In the case shown here, the C-terminal is the first to
unfold. Of the three beta hairpin structures in this protein (clusters of
contacts perpendicular to the diagonal), the third is the most enduring,
remaining until the end either for topological or energetic reasons.
Pathways
GeoFOLD
pathways depict a subset of the states in the directed acyclic graph (DAG),
elected according to the flow of traffic through the graph in a UnfoldSim
simulation. The pathway you see (and all other results for that matter) depend
on the settings for TEMPERATURE, OMEGA, and all energies, entropies and
cutoffs. Orange nodes are structural
states, with the native state at the top. Diamonds are transition states, red for pivots, black for hinges and white for breaks.
Clicking on one of the nodes will give you some specific
information on the structural state or transition state. For example, clicking
on an orange circle node give this info:
ISEGMT 2 2 0 6665.21 98.67 0 35 0.056048164
BBBBBBBBB..........AAAAAAAAAAAAAAAAAAAAAAAAAAAAAAAAAAAAAAA 1- 9, 20- 58
Columns in the first line (ISEGM)
are
2: Segment number
3: Graph depth from native
4: Number of symmetry equivalent
segments in this protein
5: Buried solvent accessible surface
area
6. Unexpressed sidechain entropy
7. Number of buried void spaces
8. Number of hydrogen bonds
9. Final concentration (at half-life
or equilibrium, depending on HALFLIFE setting)
The second line shows the residue
positions present in this structural state. In this example, residues 1-9 and
20-58. The string shows that the two contiguous segmetns are being treated
(internally) as separate chains. This is done because the connecting segment
(residues 10-19) are already unfolded at this stage of unfolding.
Clicking on a diamond node gives:
TSTATE 70 1 2 105 0.35 h 0.7768
Columns in the TSTATE line are
2: tstate number
3: ISEGMT f , number of the incoming structural state
4: ISEGMT u1, number of
the outgoing structural state 1
5: ISEGMT u2, number of
the outgoing structural state 2
6: Entropy of this transition
relative to the most flexibe transtion of this cut-type
7: Cuttype = b: break, p:pivot or
h:hinge
8: Traffic through this TSTATE as a
fraction of all traffic coming from ISEGMT f.
Bold states and thick green lines
mark the unfolding pathway with the highest traffic. Other pathways with
non-zero traffic are shown as smaller, dimmer nodes and thin lines. Pathways
with near zero traffic are not drawn. (Note, that a simulation of unfolding under folding conditions will show only the folded state! A very boring
graph.)
Interpretting
the graph
The overall nature of this graph
depends on the protein and the conditions of unfolding. A protein with lots of
topological complexifies or with disulfides will have one or more hinge (black
diamond) nodes. Multiple chain proteins will have breaks (white diamonds) where
subunit chains (or segments sparated by an unfolded segment) are physically
separated during unfolding. Loosely bound subunits will disocciate early in folding, shown by
white diamonds at or near the top of the graph.

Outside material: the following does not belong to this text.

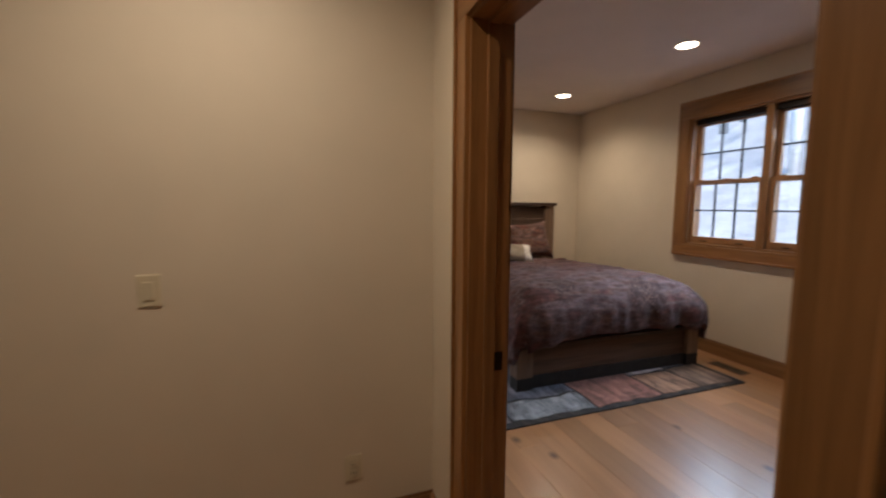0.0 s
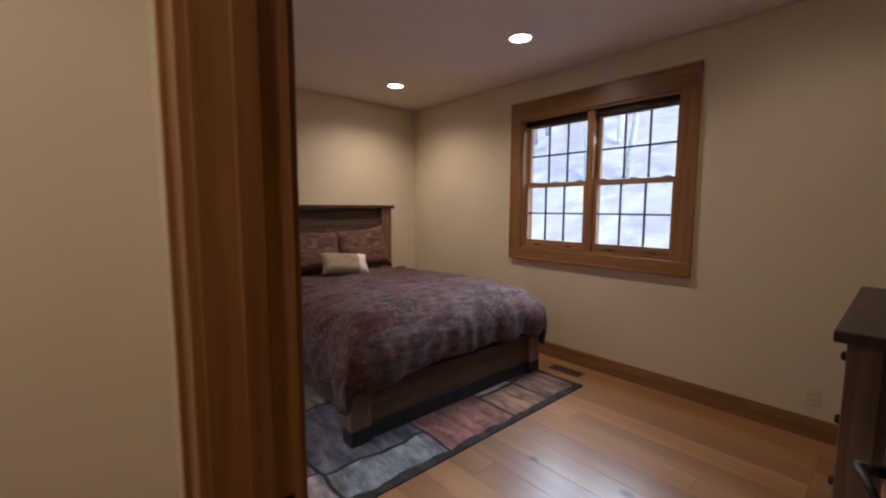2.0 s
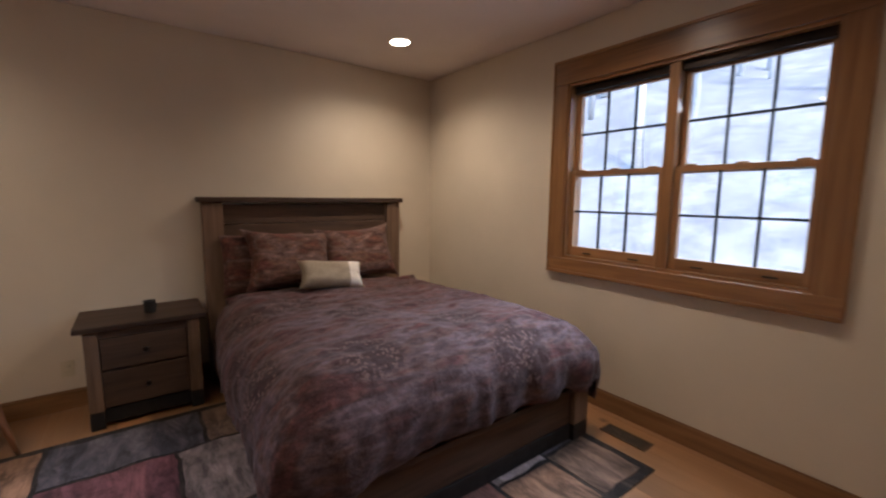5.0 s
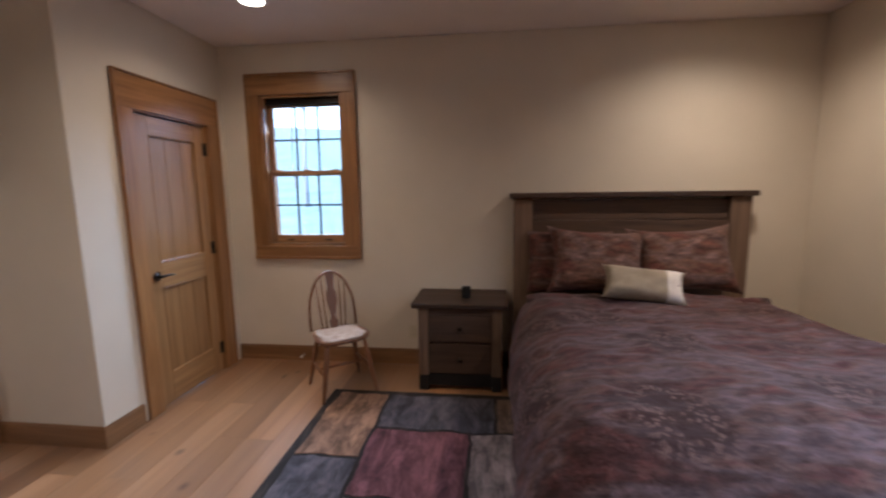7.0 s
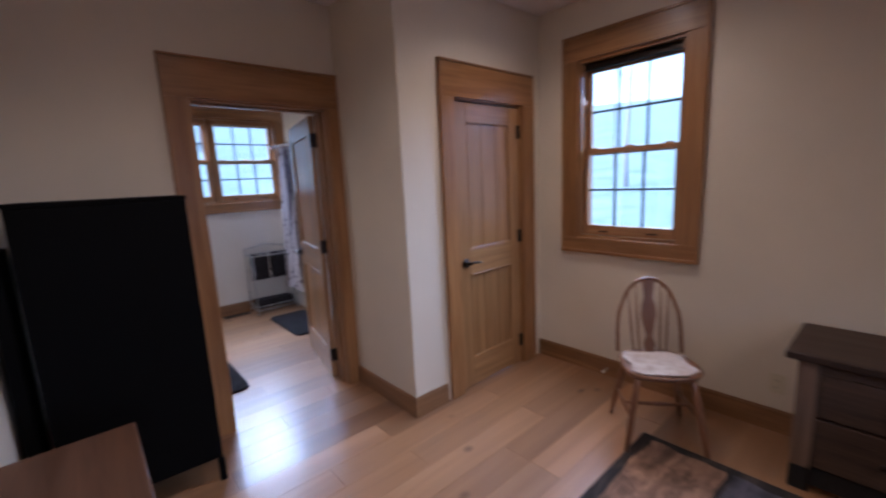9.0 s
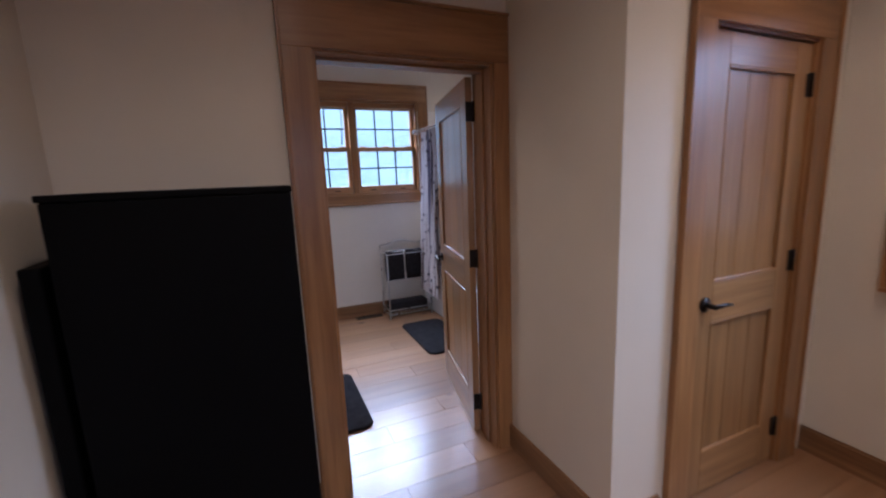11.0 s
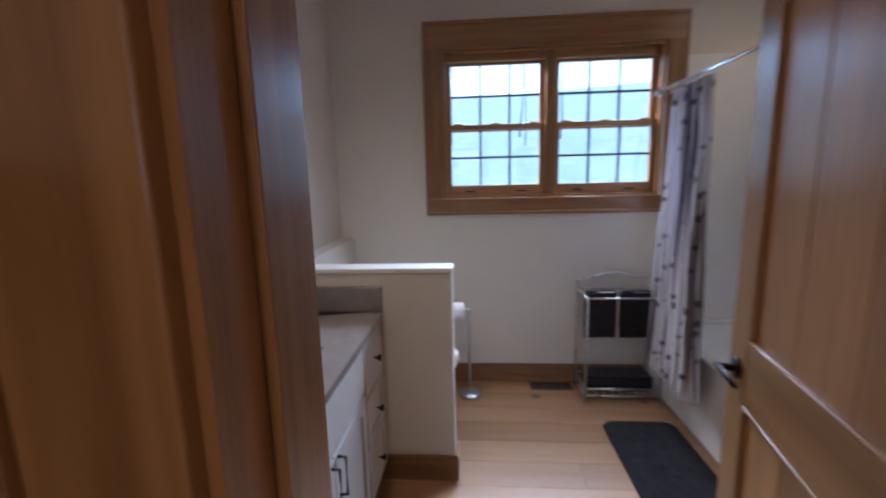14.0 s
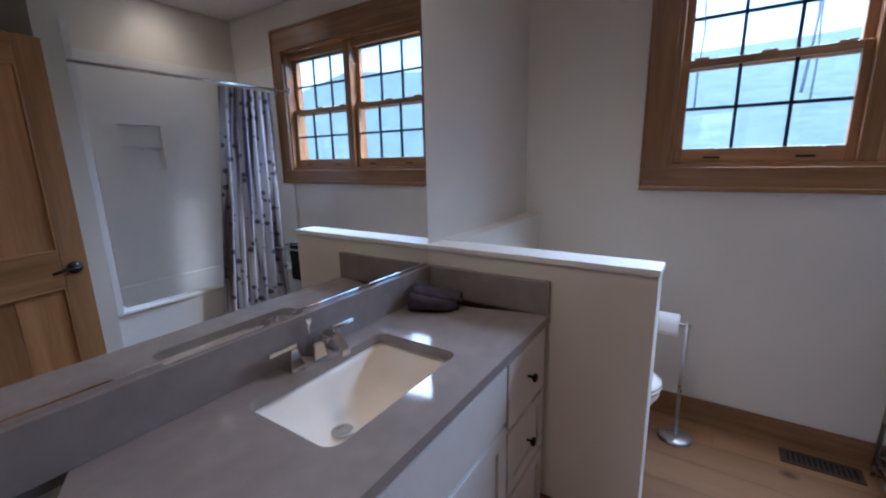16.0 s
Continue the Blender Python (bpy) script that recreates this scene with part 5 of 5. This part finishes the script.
def bath_mat(x0, x1, y0, y1, ang=0):
    pts = rounded(-(x1 - x0) / 2, (x1 - x0) / 2, -(y1 - y0) / 2, (y1 - y0) / 2, 0.07, 6)
    bm = bmesh.new()
    lv = [[bm.verts.new((x * s, y * s, z)) for x, y in pts] for s, z in ((0.985, 0.0), (1.0, 0.008), (0.99, 0.018), (0.96, 0.022))]
    for a0, b0 in zip(lv, lv[1:]):
        for k in range(len(pts)):
            q0 = (k + 1) % len(pts)
            bm.faces.new((a0[k], a0[q0], b0[q0], b0[k]))
    bm.faces.new(lv[0][::-1])
    bm.faces.new(lv[-1])
    o = part("bath_mat", bm, BATHMAT, None, "", True, pose((x0 + x1) / 2, (y0 + y1) / 2, 0, 0, 0, ang))
    tagged(o, "charcoal shaggy bath mat with round corners", "bath mat", "bath mats")


bath_mat(-3.55, -2.70, 3.90, 4.33)
bath_mat(-2.70, -1.90, 2.72, 3.20)

# tub, surround and curtain
tub = thing("bathtub", pose(B0, 4.40, 0), "white alcove bathtub with a plain apron", "bathtub")
TL, TW, TZ = 1.497, 0.738, 0.50
part("apron", one(0.002, TL, 0.0, 0.06, 0, TZ - 0.02, 0.01), ACRYL, tub)
part("rim", one(0.002, TL, -0.012, 0.085, TZ - 0.03, TZ, 0.012), ACRYL, tub)
part("rim", one(0.002, TL, TW - 0.06, TW, TZ - 0.03, TZ, 0.008), ACRYL, tub)
part("rim", one(0.002, 0.08, 0.085, TW - 0.06, TZ - 0.03, TZ, 0.008), ACRYL, tub)
part("rim", one(TL - 0.10, TL, 0.085, TW - 0.06, TZ - 0.03, TZ, 0.008), ACRYL, tub)
bm = bmesh.new()
lv = []
for s, z in ((1.0, TZ - 0.01), (0.95, 0.30), (0.88, 0.14), (0.80, 0.10)):
    lv.append([bm.verts.new((0.74 + x * s, 0.38 + y * s, z)) for x, y in rounded(-0.67, 0.66, -0.30, 0.30, 0.12, 6)])
for a0, b0 in zip(lv, lv[1:]):
    for k in range(len(a0)):
        q0 = (k + 1) % len(a0)
        bm.faces.new((a0[k], a0[q0], b0[q0], b0[k]))
bm.faces.new(lv[-1])
part("well", bm, ACRYL, tub, smooth=True)
sur = thing("tub_surround", pose(B0, 5.14, 0), "white moulded tub surround with a wall niche", "tub surround")
NX0, NX1, NZ0, NZ1 = 0.75, 1.05, 1.42, 1.77
bm = bmesh.new()
for b in ((0.002, NX0, TZ, 2.28), (NX1, 1.497, TZ, 2.28), (NX0, NX1, TZ, NZ0), (NX0, NX1, NZ1, 2.28)):
    box(bm, b[0], b[1], -0.05, -0.001, b[2], b[3])
bmesh.ops.remove_doubles(bm, verts=bm.verts, dist=1e-5)
part("back_panel", bm, ACRYL, sur)
part("niche", one(NX0, NX1, -0.006, -0.001, NZ0, NZ1), ACRYL, sur, "recessed niche")
part("niche_shelf", one(NX0, NX1, -0.048, -0.006, 1.60, 1.612), ACRYL, sur)
part("end_panel", one(1.46, 1.498, -0.775, -0.05, TZ, 2.28, 0.003), ACRYL, sur)
part("end_panel", one(0.002, 0.02, -0.74, -0.05, TZ, 2.28, 0.003), ACRYL, sur)
rod = tagged(part("curtain_rod", cyl(bmesh.new(), (B0 + 0.002, 4.37, 2.05), (-2.602, 4.37, 2.05), 0.0125, seg=16), CHROME, smooth=True), "chrome shower curtain rod above the tub", "curtain rod")
part("flange", cyl(bmesh.new(), (B0 + 0.001, 4.37, 2.05), (B0 + 0.014, 4.37, 2.05), 0.032, seg=20), CHROME, rod, smooth=True)
bm = bmesh.new()
nz, nxx = 26, 120
uvl = bm.loops.layers.uv.new("UVMap")
cols = []
for i in range(nxx + 1):
    u = i / nxx
    col = []
    for j in range(nz + 1):
        v = j / nz
        z = 2.025 - v * 1.72
        spread = 0.46 + 0.16 * v
        x = B0 + 0.17 + spread * u + 0.08 * v
        amp = 0.022 + 0.022 * v
        y = 4.385 - 0.10 * v - 0.02 * u + amp * math.sin(u * math.tau * 6.5 + 0.7 * math.sin(v * 3)) + 0.012 * noise.noise(Vector((u * 8, v * 3, 0)))
        col.append(bm.verts.new((x, y, z)))
    cols.append(col)
for i in range(nxx):
    for j in range(nz):
        f = bm.faces.new((cols[i][j], cols[i + 1][j], cols[i + 1][j + 1], cols[i][j + 1]))
        for lp, (a0, b0) in zip(f.loops, ((i, j), (i + 1, j), (i + 1, j + 1), (i, j + 1))):
            lp[uvl].uv = (a0 / nxx, b0 / nz)
cur = tagged(part("shower_curtain", bm, BIRCH, None, "", True), "birch-trunk printed shower curtain gathered to one side", "shower curtain")
for k in range(8):
    x = B0 + 0.13 + 0.06 * k
    pts = [(x, 4.37 + 0.021 * math.cos(t0 * math.tau / 12), 2.042 + 0.024 * math.sin(t0 * math.tau / 12)) for t0 in range(12)]
    part("ring", tube(pts, 0.002, 6, True), CHROME, cur, "chrome ring", True)

# ---- outdoors ----
bm = bmesh.new()
bmesh.ops.create_grid(bm, x_segments=90, y_segments=90, size=400)
for v in bm.verts:
    x, y = v.co.x, v.co.y
    dd = max(0.0, math.hypot(x, y) - 8)
    rise = 0.42 if x > abs(y) else (0.17 if y > abs(x) else 0.23)
    v.co.z = -0.6 + min(dd * rise, 22) + (0.25 * noise.noise(Vector((x * 0.2, y * 0.2, 0))) if dd > 0 else 0)
tagged(part("ground", bm, GRASS, smooth=True), "pale leaf-covered wooded slope outside", "ground", kind="structure")


def ground_z(x, y):
    dd = max(0.0, math.hypot(x, y) - 8)
    rise = 0.42 if x > abs(y) else (0.17 if y > abs(x) else 0.23)
    return -0.6 + min(dd * rise, 22)


def tree(x, y, h, r, rg, bark=BARK):
    t = thing("tree", pose(x, y, ground_z(x, y) - 0.3), "slender pale-barked woodland tree", "tree", "trees outside the windows")
    lean = Vector((rg.uniform(-0.05, 0.05), rg.uniform(-0.05, 0.05), 1))
    pts = [lean * (h * k / 6) + Vector((0.1 * rg.uniform(-1, 1), 0.1 * rg.uniform(-1, 1), 0)) for k in range(7)]
    part("trunk", tube(pts, [r * (1 - 0.12 * k) for k in range(7)], 8), bark, t, smooth=True)
    bm = bmesh.new()
    for k in range(10):
        f = rg.uniform(0.3, 0.95)
        p0 = lean * (h * f)
        a0 = rg.uniform(0, math.tau)
        ln = h * 0.22 * (1.2 - f)
        p1 = p0 + Vector((math.cos(a0) * ln, math.sin(a0) * ln, ln * 0.8))
        cyl(bm, p0, p1, r * 0.25, r * 0.06, 6)
    part("limbs", bm, bark, t)


tr = random.Random(11)
for k in range(46):
    tree(tr.uniform(12, 34), tr.uniform(-4, 22), tr.uniform(10, 17), tr.uniform(0.08, 0.19), tr, BIRCHBARK if k % 3 else BARK)
for k in range(9):
    tree(tr.uniform(-9, 6), tr.uniform(12, 26), tr.uniform(7, 12), tr.uniform(0.06, 0.12), tr)
for k in range(7):
    tree(tr.uniform(-30, -17), tr.uniform(-3, 11), tr.uniform(7, 12), tr.uniform(0.04, 0.08), tr)

# ---- floor planks, each its own board ----
PW, PL = 0.184, 2.05
board_mesh = {}
pr = random.Random(3)


def board(x0, x1, y0, y1):
    key = (round(x1 - x0, 3), round(y1 - y0, 3))
    if key not in board_mesh:
        bm = bmesh.new()
        w, h = key[0] / 2 - 0.0003, key[1] / 2 - 0.0003
        tp_ = [bm.verts.new(p) for p in ((-w + 0.0008, -h + 0.0008, 0), (w - 0.0008, -h + 0.0008, 0), (w - 0.0008, h - 0.0008, 0), (-w + 0.0008, h - 0.0008, 0))]
        bt = [bm.verts.new(p) for p in ((-w, -h, -0.002), (w, -h, -0.002), (w, h, -0.002), (-w, h, -0.002))]
        lo = [bm.verts.new((v.co.x, v.co.y, -0.0135)) for v in bt]
        bm.faces.new(tp_)
        for u_, v_ in ((tp_, bt), (bt, lo)):
            for k in range(4):
                bm.faces.new((u_[k], v_[k], v_[(k + 1) % 4], u_[(k + 1) % 4]))
        me = bpy.data.meshes.new("plank")
        bmesh.ops.recalc_face_normals(bm, faces=bm.faces)
        bm.to_mesh(me)
        bm.free()
        me.materials.append(PLANK)
        board_mesh[key] = me
    ob = new("plank", board_mesh[key])
    ob.parent = floor_ob
    ob.location = ((x0 + x1) / 2, (y0 + y1) / 2, 0)


nx = int((4.26 + 4.27) / PW) + 1
for i in range(nx):
    x0 = -4.27 + i * PW
    x1 = min(x0 + PW, 4.26)
    first, last = (2.03, 5.26) if x1 < -1.6 else ((-1.3, 5.43) if x0 < 0.925 else (0.2, 5.43))
    y = first - pr.choice((0.0, 0.41, 0.82, 1.23))
    while y < last:
        ln = pr.choice((1.23, 1.64, 2.05))
        if x1 - x0 > 0.02 and min(y + ln, last) - max(y, first) > 0.05:
            board(x0, x1, max(y, first), min(y + ln, last))
        y += ln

A protein with many alternative unfolding
pathways will be wide, having many options for unfolding traffic. At higher
omega (lower virtual urea), closer to the melting point, the paths may reduce to one dominant
pathway. This happens because the higher desolvation energy accentuates the
differences between pathways.
A tall graph such as the one shown
on the right, with lots of short branches has a single predominant pathway
characterized by the "peeling" of short segments from the surface,
like a ball of string.
Some unfolding pathways, such as the
one to the right, have multiple long branches. The length of a branch is
roughly proportional to the size of the state at the branch point. This graph
splits into two large segments at depth 6, and one of the resulting children
immediately splits again.
Also note in this image that more
than one thick green line can end in one ISEGMT node. How can this happen,
since a given segment can only unfold once? This happens in multimers, because
symmetry-related segments are assigned the same state.